◆ What to produce
Write out the data below in full, unchanged, minus the images.

◆ Collected data
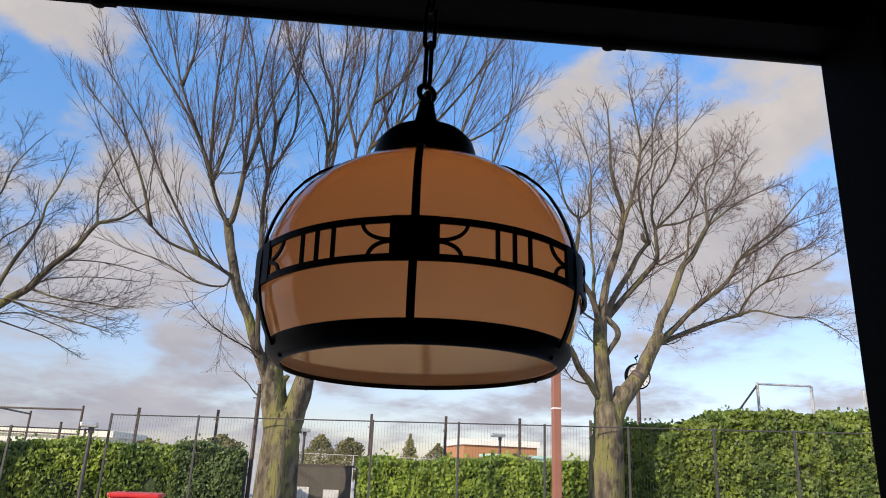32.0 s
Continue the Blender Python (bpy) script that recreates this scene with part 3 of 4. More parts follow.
def twig(tree, start, way, length, radius, level):
    """A twig and its finer twigs; level 0 is a branch, 3 the last spray."""
    r, vase = tree.rng, tree.lift >= 0.07
    n = (8, 6, 4, 3)[level]
    pts, p, d = [start], start.copy(), way.normalized()
    bend = Vector((r.uniform(-1, 1), r.uniform(-1, 1), r.uniform(-0.4, 0.5))) * (0.07, 0.07, 0.06, 0.05)[level] * (0.45 if vase else 1.0)
    crook = (0.12, 0.11, 0.10, 0.09)[level] * tree.crook
    rise = tree.lift * (1.0, 0.7, 0.4, 0.2)[level]
    for i in range(n):
        d = (d + bend + Vector((r.uniform(-1, 1), r.uniform(-1, 1), r.uniform(-1, 1))) * crook + Vector((0, 0, rise))).normalized()
        p = p + d * length / n
        pts.append(p.copy())
    bm = tree.tips if level >= 2 else tree.twigs
    tube_into(bm, pts, [radius * (1 - 0.66 * i / n) for i in range(n + 1)], 5 if level < 1 else 3, cap=False)
    tree.count += 1
    if level < 3:
        kids = ((6, 5, 0) if vase else (6, 4, 3))[level]
        turn = r.uniform(0, 6.28)
        for k in range(kids):
            f = 0.10 + 0.86 * (k + r.random()) / kids
            i = min(n - 1, int(f * n))
            q = pts[i].lerp(pts[i + 1], f * n - i)
            along = (pts[i + 1] - pts[i]).normalized()
            u = along.orthogonal().normalized()
            turn += 2.4 + r.uniform(-0.5, 0.5)
            side = u * math.cos(turn) + along.cross(u) * math.sin(turn)
            ln = length * (0.55 if vase else 0.60) * (1.2 - 0.75 * f) * r.uniform(0.6, 1.2)
            spread = r.uniform(0.28, 0.55) if vase else r.uniform(0.45, 0.95)
            twig(tree, q, along + side * spread, ln, max((0.0050, 0.0036, 0.0026)[level], radius * 0.40 * (1.1 - 0.5 * f)), level + 1)
    elif r.random() < tree.leafy:
        leaf_into(tree.leaves, pts[-1], 0.028, r)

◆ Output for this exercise
32.0 s
Continue the Blender Python (bpy) script that recreates this scene with part 3 of 4. More parts follow.
def twig(tree, start, way, length, radius, level):
    """A twig and its finer twigs; level 0 is a branch, 3 the last spray."""
    r, vase = tree.rng, tree.lift >= 0.07
    n = (8, 6, 4, 3)[level]
    pts, p, d = [start], start.copy(), way.normalized()
    bend = Vector((r.uniform(-1, 1), r.uniform(-1, 1), r.uniform(-0.4, 0.5))) * (0.07, 0.07, 0.06, 0.05)[level] * (0.45 if vase else 1.0)
    crook = (0.12, 0.11, 0.10, 0.09)[level] * tree.crook
    rise = tree.lift * (1.0, 0.7, 0.4, 0.2)[level]
    for i in range(n):
        d = (d + bend + Vector((r.uniform(-1, 1), r.uniform(-1, 1), r.uniform(-1, 1))) * crook + Vector((0, 0, rise))).normalized()
        p = p + d * length / n
        pts.append(p.copy())
    bm = tree.tips if level >= 2 else tree.twigs
    tube_into(bm, pts, [radius * (1 - 0.66 * i / n) for i in range(n + 1)], 5 if level < 1 else 3, cap=False)
    tree.count += 1
    if level < 3:
        kids = ((6, 5, 0) if vase else (6, 4, 3))[level]
        turn = r.uniform(0, 6.28)
        for k in range(kids):
            f = 0.10 + 0.86 * (k + r.random()) / kids
            i = min(n - 1, int(f * n))
            q = pts[i].lerp(pts[i + 1], f * n - i)
            along = (pts[i + 1] - pts[i]).normalized()
            u = along.orthogonal().normalized()
            turn += 2.4 + r.uniform(-0.5, 0.5)
            side = u * math.cos(turn) + along.cross(u) * math.sin(turn)
            ln = length * (0.55 if vase else 0.60) * (1.2 - 0.75 * f) * r.uniform(0.6, 1.2)
            spread = r.uniform(0.28, 0.55) if vase else r.uniform(0.45, 0.95)
            twig(tree, q, along + side * spread, ln, max((0.0050, 0.0036, 0.0026)[level], radius * 0.40 * (1.1 - 0.5 * f)), level + 1)
    elif r.random() < tree.leafy:
        leaf_into(tree.leaves, pts[-1], 0.028, r)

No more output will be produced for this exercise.